Bunun yanında; 4721 sayılı TMK'nın 510. maddesi; "Aşağıdaki durumlarda mirasbırakan, ölüme bağlı bir tasarrufla saklı paylı mirasçısını mirasçılıktan çıkarabilir: 1. Mirasçı, mirasbırakana veya mirasbırakanın yakınlarından birine karşı ağır bir suç işlemişse, 2. Mirasçı, mirasbırakana veya mirasbırakanın ailesi üyelerine karşı aile hukukundan doğan yükümlülüklerini önemli ölçüde yerine getirmemişse." hükmünü içermekte; 512/2. maddesi ise, mirasçılıktan çıkarılan kimsenin itiraz etmesi halinde, belirtilen çıkarma sebebinin varlığını ispat etmenin, çıkarmadan yararlanan mirasçıya veya vasiyet alacaklısına düşeceğini düzenlemektedir.
6.3. Değerlendirme
(IV/2.) no.lu paragrafta yer verilen ve hükmüne uyulan bozma kararında gösterildiği şekilde işlem yapılarak yazılı şekilde karar verilmesinde herhangi bir isabetsizlik bulunmamaktadır.

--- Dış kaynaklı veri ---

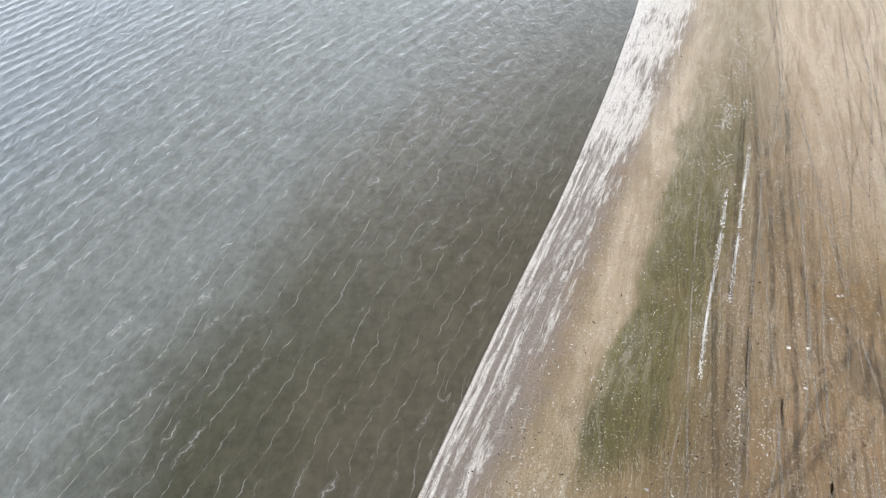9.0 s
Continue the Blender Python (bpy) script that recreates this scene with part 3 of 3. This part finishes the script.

V.SONUÇ: Açıklanan nedenlerle; davalı vekilinin yerinde bulunmayan temyiz itirazlarının reddiyle, usul ve yasaya ve bozma kararının gerekçelerine uygun olan hükmün ONANMASINA, aşağıda yazılı 27.136,30 TL bakiye onama harcının temyiz eden davalıdan alınmasına, kararın tebliğinden itibaren 15 gün içinde karar düzeltme yolu açık olmak üzere 27/06/2022 tarihinde oybirliğiyle karar verildi.